Of all the things I am thankful for during our time in China, those are certainly two of the biggest.

The Chinese land in Africa

In preparation for our trip back to SA, and to try and include her in the transition process, we taught Zipporah about "Africa" - pronounced in her world "Affuka" at the time. We told her about the aeroplane we would take, we mentioned the list of family we would see when we arrived, and we explained how Ayi was from China and would therefore be staying behind :(

It's now been a month since left Beijing and as many of you know it has been a busy month indeed. The transition has not been easy for any of us and we are all missing Ayi Lisa. Our 'Chinese-ness' has also shown up in the weirdest of ways - for example my daughter still doesn't constitute being in the back garden as outside, because in China we went out the front door when we went outside, so outside must entail walking out the front door and being in the streets (and so she demands this here now too!) Another quirk has been in our navigation. Although I am actually from Johannesburg you would never be able to tell by the amount of times I get lost these days! And then there is the grocery stores which take me right back to those first days in Beijing when I cried because I couldn't read anything or know what things looked like/were called. I find myself wandering the aisles of Checkers trying to find the ingredients I got used to cooking with in China, and I often leave without my shopping list completed because I don't know where to find something or what it should cost/looks like. Shameful I know.

The difference is that in Beijing I had an excuse for looking like an idiot - I didn't speak the language and foreigners can get away with a lot more than locals. Here, I look and sound like everyone else, but I am just as clueless as I would be on Mars. I don't know where to park, where to pay, who to go to and who sells what around here, hence it is taking a while to find my bearings.

When people ask me how we're finding life in Johannesburg I usually reply by saying that I have not yet arrived in Jhb - my shipment is still sailing to Durban harbour and on most days I feel like I too am floating somewhere over the Indian Ocean. We are not yet settled, but it is good to be here. We are taking things one day at a time and I am happy to say that the children are doing remarkably well. They are really enjoying life in "Affaka" - having lots of time with their cousins, playing with animals and being outside despite the cold (because lets just be clear for all those Joburg wimps, winters here are mild!)

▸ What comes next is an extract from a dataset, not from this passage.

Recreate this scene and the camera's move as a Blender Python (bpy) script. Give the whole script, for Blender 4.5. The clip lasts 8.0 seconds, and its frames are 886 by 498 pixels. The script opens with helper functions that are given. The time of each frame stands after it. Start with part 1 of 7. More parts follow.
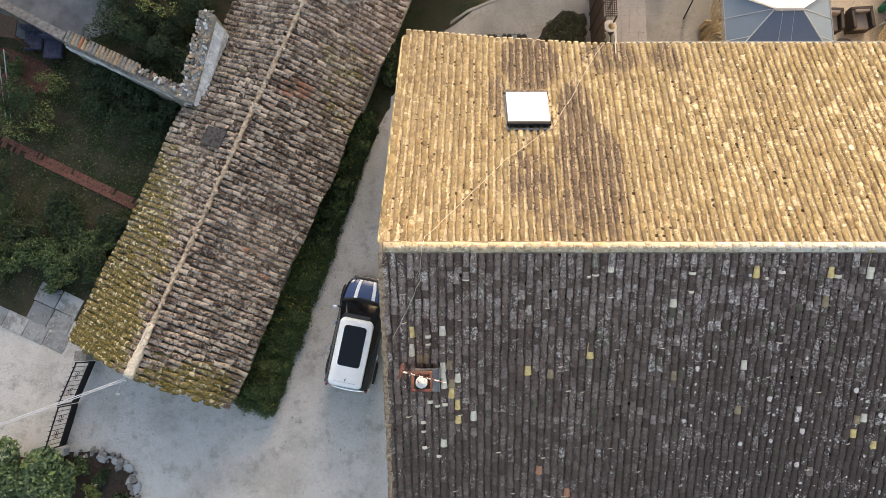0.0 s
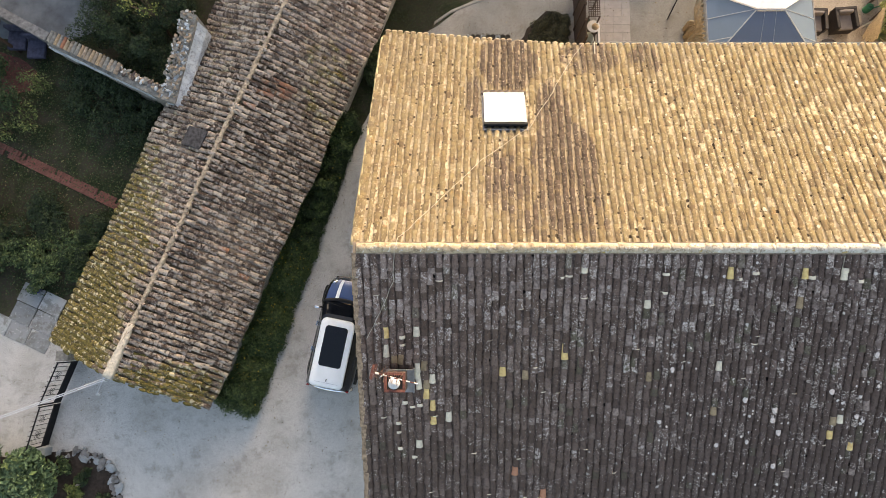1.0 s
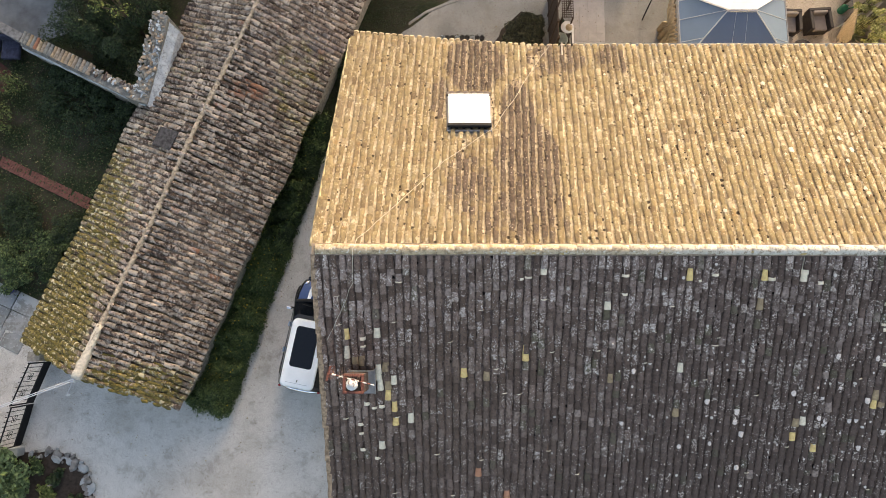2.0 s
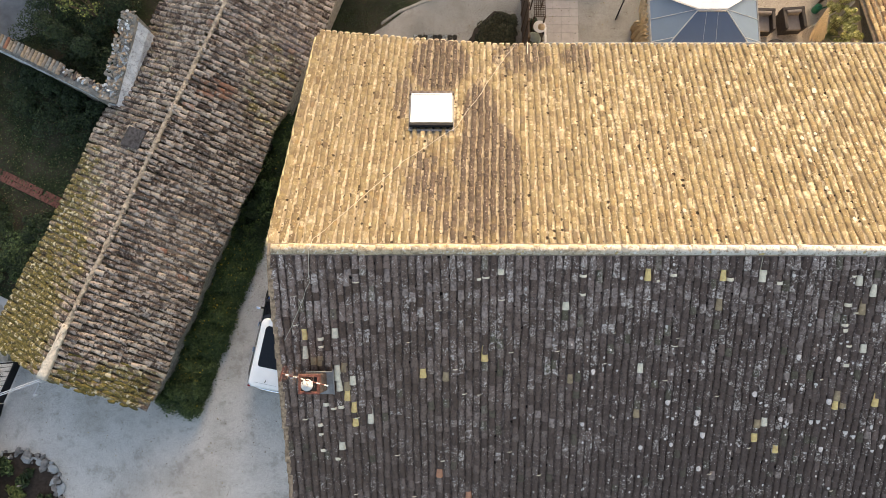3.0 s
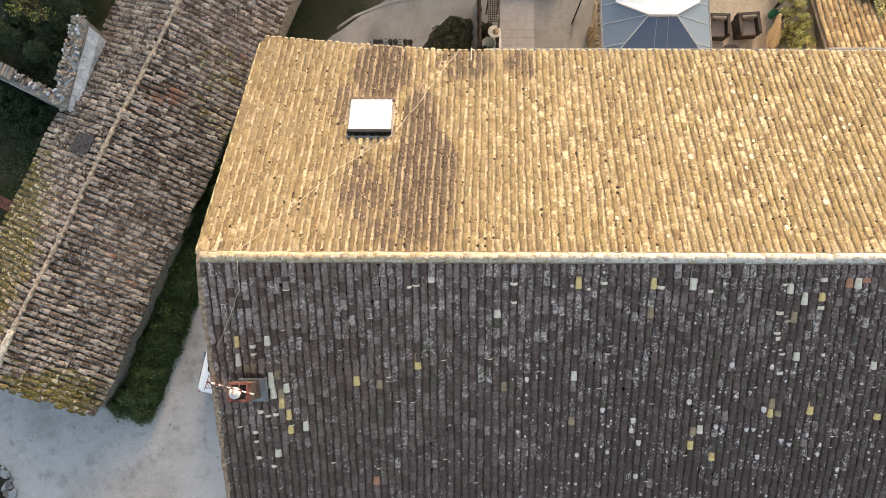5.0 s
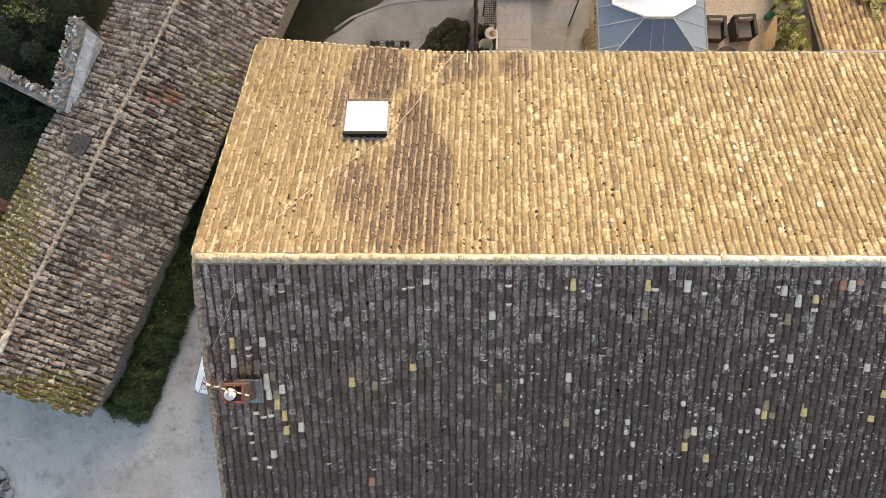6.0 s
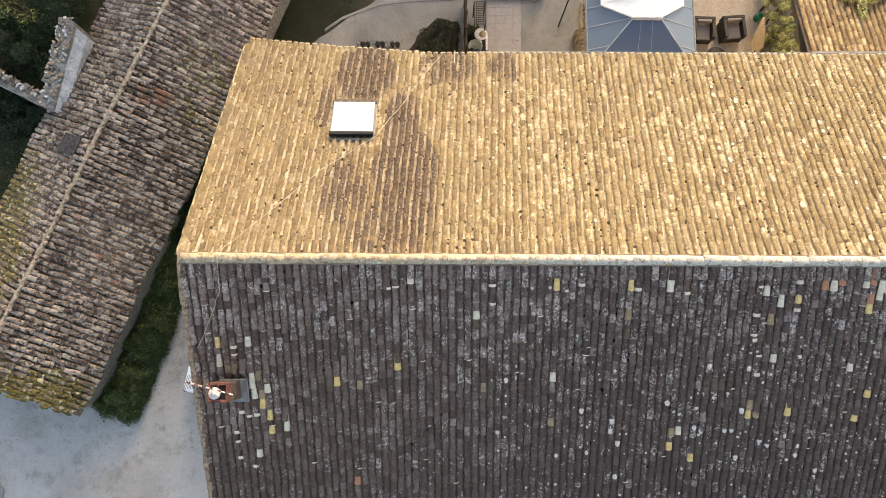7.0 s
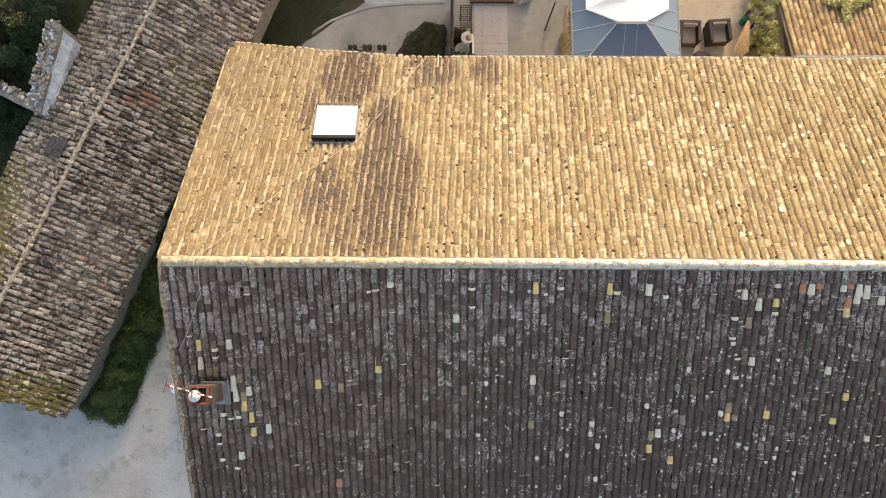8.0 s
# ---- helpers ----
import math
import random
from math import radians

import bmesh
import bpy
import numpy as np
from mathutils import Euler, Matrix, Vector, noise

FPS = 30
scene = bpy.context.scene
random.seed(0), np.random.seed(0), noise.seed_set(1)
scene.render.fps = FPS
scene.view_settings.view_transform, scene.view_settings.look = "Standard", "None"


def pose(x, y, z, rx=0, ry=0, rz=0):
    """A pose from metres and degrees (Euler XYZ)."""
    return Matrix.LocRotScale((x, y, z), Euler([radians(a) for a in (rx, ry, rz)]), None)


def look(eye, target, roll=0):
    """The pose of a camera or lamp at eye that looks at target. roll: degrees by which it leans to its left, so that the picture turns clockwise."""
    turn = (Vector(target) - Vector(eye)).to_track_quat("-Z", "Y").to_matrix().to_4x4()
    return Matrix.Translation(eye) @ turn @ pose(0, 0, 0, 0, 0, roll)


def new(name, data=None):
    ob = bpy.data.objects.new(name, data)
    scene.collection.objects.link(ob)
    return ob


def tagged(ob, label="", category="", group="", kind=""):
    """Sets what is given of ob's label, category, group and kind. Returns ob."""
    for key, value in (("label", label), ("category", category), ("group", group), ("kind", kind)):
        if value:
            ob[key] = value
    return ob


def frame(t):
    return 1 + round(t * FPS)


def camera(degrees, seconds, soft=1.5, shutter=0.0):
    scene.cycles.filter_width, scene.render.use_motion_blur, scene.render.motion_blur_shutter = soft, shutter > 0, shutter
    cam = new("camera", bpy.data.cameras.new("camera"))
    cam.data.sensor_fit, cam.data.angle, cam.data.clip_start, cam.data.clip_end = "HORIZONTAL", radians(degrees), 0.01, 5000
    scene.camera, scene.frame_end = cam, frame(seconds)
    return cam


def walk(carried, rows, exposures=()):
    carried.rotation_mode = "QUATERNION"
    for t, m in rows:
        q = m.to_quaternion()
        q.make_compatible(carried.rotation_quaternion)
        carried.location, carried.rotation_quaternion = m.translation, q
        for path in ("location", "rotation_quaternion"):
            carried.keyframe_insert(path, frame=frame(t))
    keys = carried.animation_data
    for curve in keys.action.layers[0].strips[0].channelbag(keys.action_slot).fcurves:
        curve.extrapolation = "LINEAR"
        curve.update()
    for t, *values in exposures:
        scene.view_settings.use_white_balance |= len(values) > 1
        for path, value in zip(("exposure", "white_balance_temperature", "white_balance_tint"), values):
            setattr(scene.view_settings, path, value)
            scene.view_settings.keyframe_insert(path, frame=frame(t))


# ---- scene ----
cam = camera(72.0, 8.0, soft=0.8)
METRES, EYE, TILT, LEAN, TURN = 5.8, 24.0, -82.0, 0.0, 0.0
ROWS = [
    (0.0, 0.0, 0.0, 0.0, -0.0, 0.0, 0.0),
    (0.5, 0.0488, 0.0017, 0.003, 0.05, -0.01, -0.03),
    (1.0, 0.1236, 0.0027, 0.0038, 0.1, -0.01, -0.06),
    (1.5, 0.2141, 0.0011, 0.0088, 0.14, -0.02, -0.08),
    (3.0, 0.5032, 0.0164, 0.0097, 0.23, -0.0, -0.12),
    (3.5, 0.6021, 0.022, 0.0142, 0.25, 0.01, -0.13),
    (4.0, 0.6994, 0.0234, 0.0242, 0.25, 0.03, -0.15),
    (4.5, 0.7761, 0.024, 0.036, 0.23, -0.01, -0.15),
    (6.0, 0.8317, 0.0143, 0.0532, 0.17, -0.0, -0.24),
    (6.5, 0.8617, 0.0099, 0.0536, 0.16, 0.02, -0.28),
    (7.0, 0.9014, 0.0023, 0.0511, 0.15, 0.04, -0.3),
    (7.5, 0.9426, -0.0064, 0.0551, 0.13, 0.07, -0.32),
    (8.0, 0.9901, -0.0116, 0.0659, 0.1, 0.08, -0.35),
]
walk(cam, [(t, pose(0, 0, EYE, TILT, LEAN, TURN) @ pose(METRES * x, METRES * y, METRES * z, 90 + pitch, roll, yaw)) for t, x, y, z, yaw, pitch, roll in ROWS],
     exposures=[(0.0, 1.77, 7760, 12), (8.0, 1.75, 7760, 12)])

# ---- light ----
SUN_AZ, SUN_EL = 14.0, 17.0      # degrees east of north, above the horizon
world = bpy.data.worlds.new("sky")
scene.world = world
world.use_nodes = True
wn = world.node_tree
sky = wn.nodes.new("ShaderNodeTexSky")
sky.sky_type, sky.sun_disc = "NISHITA", False
sky.sun_elevation, sky.sun_rotation = radians(SUN_EL), radians(SUN_AZ)
sky.dust_density, sky.ozone_density = 4.0, 1.0
wn.links.new(sky.outputs[0], wn.nodes["Background"].inputs[0])
wn.nodes["Background"].inputs[1].default_value = 0.15
sun_data = bpy.data.lights.new("sun", "SUN")
sun_data.energy, sun_data.angle, sun_data.color = 1.0, radians(0.8), (1.0, 0.92, 0.83)
sun = new("sun", sun_data)
_d = Vector((math.sin(radians(SUN_AZ)) * math.cos(radians(SUN_EL)), math.cos(radians(SUN_AZ)) * math.cos(radians(SUN_EL)), math.sin(radians(SUN_EL))))
sun.matrix_world = look(_d * 60, (0, 0, 0))


# ---- materials ----
class Mat:
    """A small node builder round one Principled material."""

    def __init__(self, name, rough=0.85, metal=0.0, spec=0.3):
        self.m = bpy.data.materials.new(name)
        self.m.use_nodes = True
        self.t = self.m.node_tree
        self.b = self.t.nodes["Principled BSDF"]
        self.b.inputs["Roughness"].default_value = rough
        self.b.inputs["Metallic"].default_value = metal
        self.b.inputs["Specular IOR Level"].default_value = spec
        self.geo = self.t.nodes.new("ShaderNodeNewGeometry")

    def put(self, sock, v):
        if isinstance(v, (int, float)):
            sock.default_value = v
        elif isinstance(v, tuple):
            sock.default_value = (*v, 1.0) if len(v) == 3 and sock.type == "RGBA" else v
        else:
            self.t.links.new(v, sock)

    def pos(self):
        return self.geo.outputs["Position"]

    def noise(self, scale, detail=3.0, rough=0.6, at=None, dist=0.0):
        n = self.t.nodes.new("ShaderNodeTexNoise")
        n.inputs["Scale"].default_value, n.inputs["Detail"].default_value = scale, detail
        n.inputs["Roughness"].default_value, n.inputs["Distortion"].default_value = rough, dist
        self.t.links.new(at or self.pos(), n.inputs["Vector"])
        return n.outputs["Fac"]

    def voronoi(self, scale, feature="F1", out="Distance", at=None, rand=1.0):
        n = self.t.nodes.new("ShaderNodeTexVoronoi")
        n.feature = feature
        n.inputs["Scale"].default_value, n.inputs["Randomness"].default_value = scale, rand
        self.t.links.new(at or self.pos(), n.inputs["Vector"])
        return n.outputs[out]

    def math(self, op, a, b=0.0, clamp=False):
        n = self.t.nodes.new("ShaderNodeMath")
        n.operation, n.use_clamp = op, clamp
        self.put(n.inputs[0], a)
        self.put(n.inputs[1], b)
        return n.outputs[0]

    def ramp(self, v, lo, hi, a=0.0, b=1.0):
        n = self.t.nodes.new("ShaderNodeMapRange")
        n.interpolation_type = "SMOOTHSTEP"
        for k, x in zip((1, 2, 3, 4), (lo, hi, a, b)):
            n.inputs[k].default_value = x
        self.put(n.inputs[0], v)
        return n.outputs[0]

    def colours(self, v, stops, hard=False):
        n = self.t.nodes.new("ShaderNodeValToRGB")
        r = n.color_ramp
        r.interpolation = "CONSTANT" if hard else "LINEAR"
        while len(r.elements) < len(stops):
            r.elements.new(0.5)
        for e, (p, c) in zip(r.elements, stops):
            e.position, e.color = p, (*c, 1.0)
        self.put(n.inputs[0], v)
        return n.outputs[0]

    def mix(self, f, a, b, mode="MIX"):
        n = self.t.nodes.new("ShaderNodeMix")
        n.data_type, n.blend_type = "RGBA", mode
        self.put(n.inputs[0], f)
        self.put(n.inputs[6], a)
        self.put(n.inputs[7], b)
        return n.outputs[2]

    def rnd(self):
        """One random number for each piece, joined or an object of its own."""
        o = self.t.nodes.new("ShaderNodeObjectInfo")
        return self.math("FRACT", self.math("ADD", self.geo.outputs["Random Per Island"], o.outputs["Random"]))

    def xyz(self):
        n = self.t.nodes.new("ShaderNodeSeparateXYZ")
        self.t.links.new(self.pos(), n.inputs[0])
        return n.outputs

    def colour(self, c):
        self.put(self.b.inputs["Base Color"], c)
        return self

    def bump(self, h, strength=0.5, dist=0.01):
        n = self.t.nodes.new("ShaderNodeBump")
        n.inputs["Strength"].default_value, n.inputs["Distance"].default_value = strength, dist
        self.put(n.inputs["Height"], h)
        self.t.links.new(n.outputs[0], self.b.inputs["Normal"])
        return self

    def rough(self, v):
        self.put(self.b.inputs["Roughness"], v)
        return self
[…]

Kyle's job is going very well too and he is going to be pioneering relations with the Chinese construction companies in Africa which is very exciting stuff and just up his ally. This is very important work we believe given the growing distaste for the Chinese in Africa and he feels privileged to be working with such a forward-thinking company.

And when I get this shopping thing down, I will also be feeling happier in SA. Until then, please forgive this bumbling idiot from Beijing who may look like you, but feels more like a China-women!